What happens in some cases is that Uber’s automated system overestimates the length or duration of a ride, according to a company spokesman. When this happens, passengers still pay the upfront price that they were initially quoted rather than a lower price based on the actual details of the trip. Uber simply pockets the extra money. Passengers never know the difference.
Drivers, however, end up earning less because they are paid based on the number of miles driven (plus the base fare). Drivers who take shorter routes—either because of a short cut or a more efficient path—are paid a lesser amount even though the passenger’s fare is unchanged.
Does it sound like passengers are overcharged in such cases? Perhaps.
Uber, of course, argues that passengers agree to the fare upfront and therefore do not deserve a lower price. By the same token, Uber insists that drivers agree to its pay policy when they sign up and that the company therefore doesn’t owe those drivers a cut of any extra fares it collects.
“With upfront fares, riders agree to a fare that’s calculated in advance while drivers get paid based on a per-mile, per-minute rate as is normal with uberX,” the spokesman told Fortune. “Because no predictive model is 100% perfect, what riders pay and drivers earn on a trip may differ slightly from time to time.”

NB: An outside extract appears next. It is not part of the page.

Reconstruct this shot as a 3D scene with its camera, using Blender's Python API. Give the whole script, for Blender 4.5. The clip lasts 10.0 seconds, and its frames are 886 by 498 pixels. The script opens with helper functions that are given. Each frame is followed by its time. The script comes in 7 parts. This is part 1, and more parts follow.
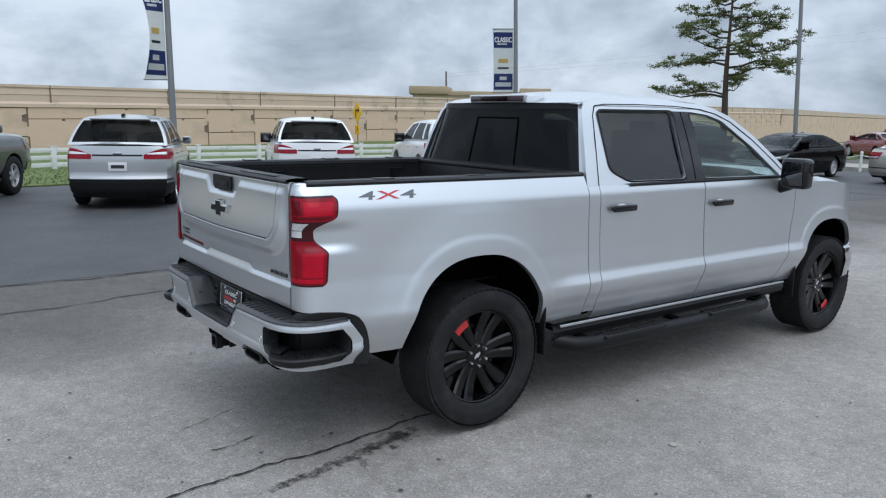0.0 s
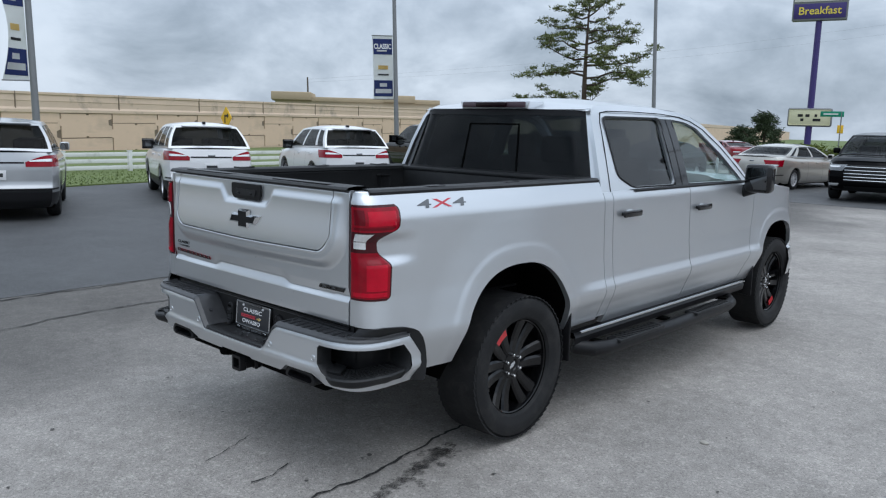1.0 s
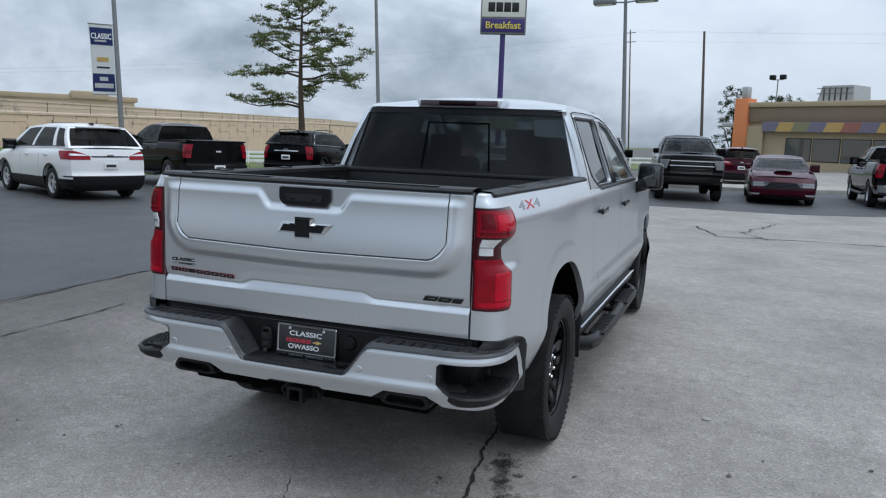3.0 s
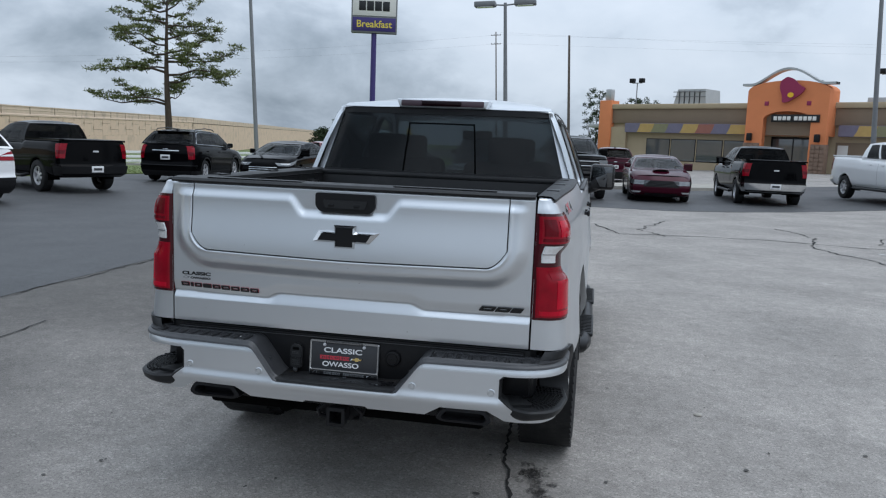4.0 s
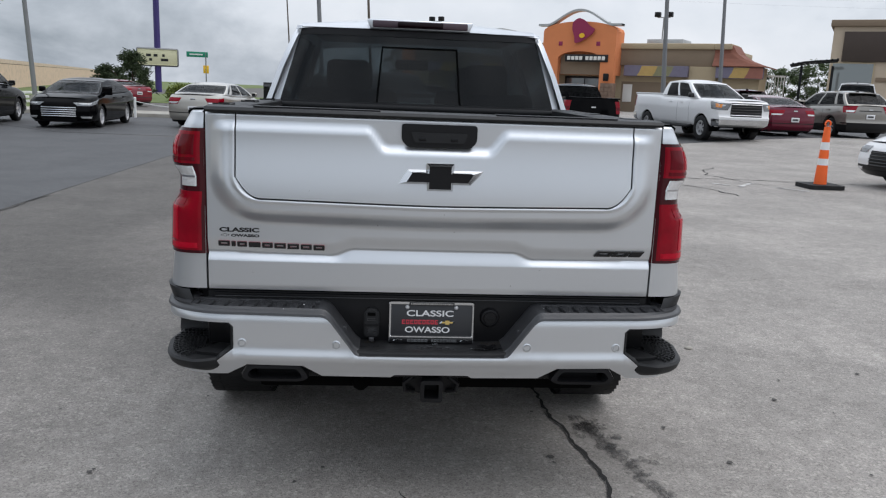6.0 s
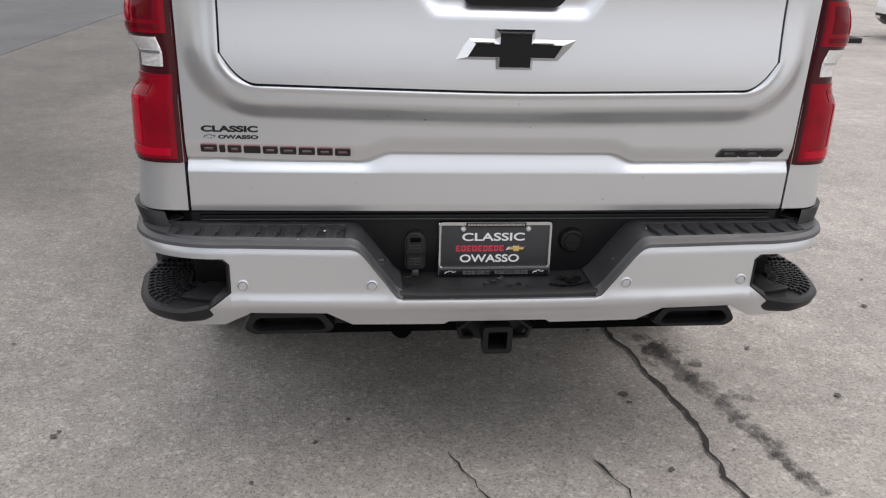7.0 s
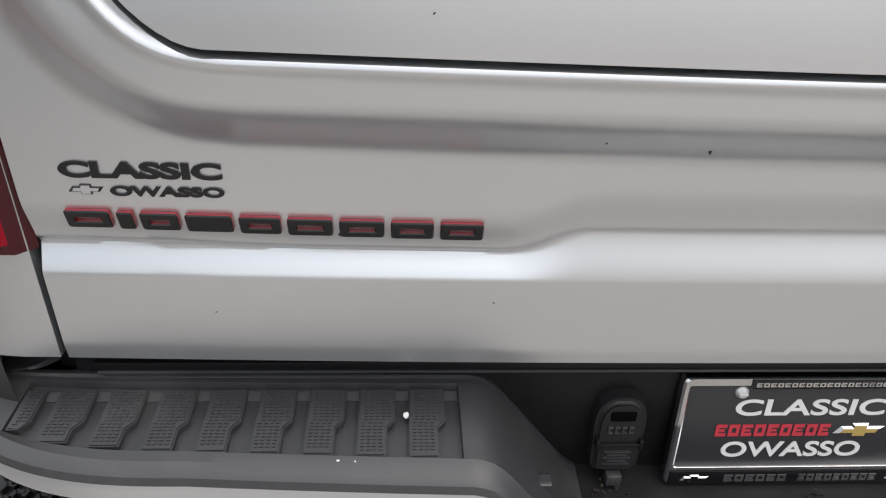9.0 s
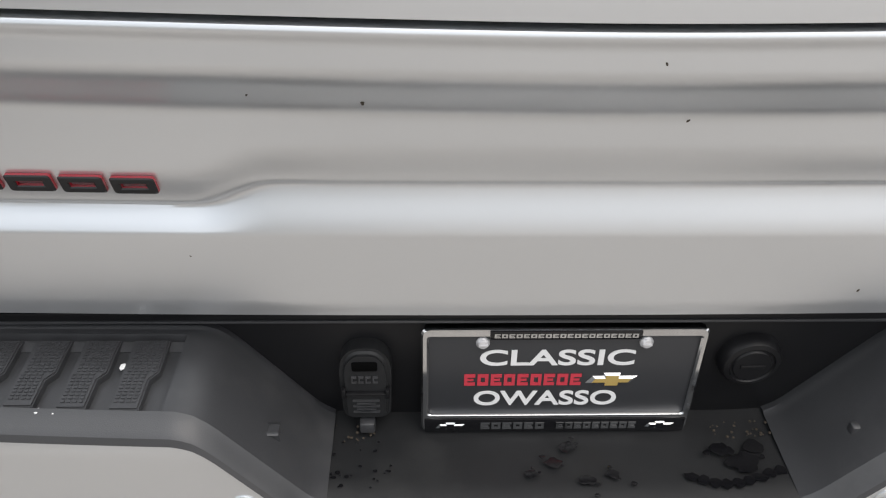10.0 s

The spokesman also added that it is more common for Uber’s system to underestimates a ride’s route, requiring the company to make up the difference between the price and the driver’s earnings from it own pocket. The spokesman couldn’t provide specific numbers showing the frequency of either case nor did Uber say how much extra money, if any, the upfront fare system brings in.
But Christian Perea of The Rideshare Guy blog did note that he decided to take a few test rides after hearing about the policy for shorter-than-anticipated rides and was overcharged on the first one he took, raising questions about Uber’s claim that it happens only rarely.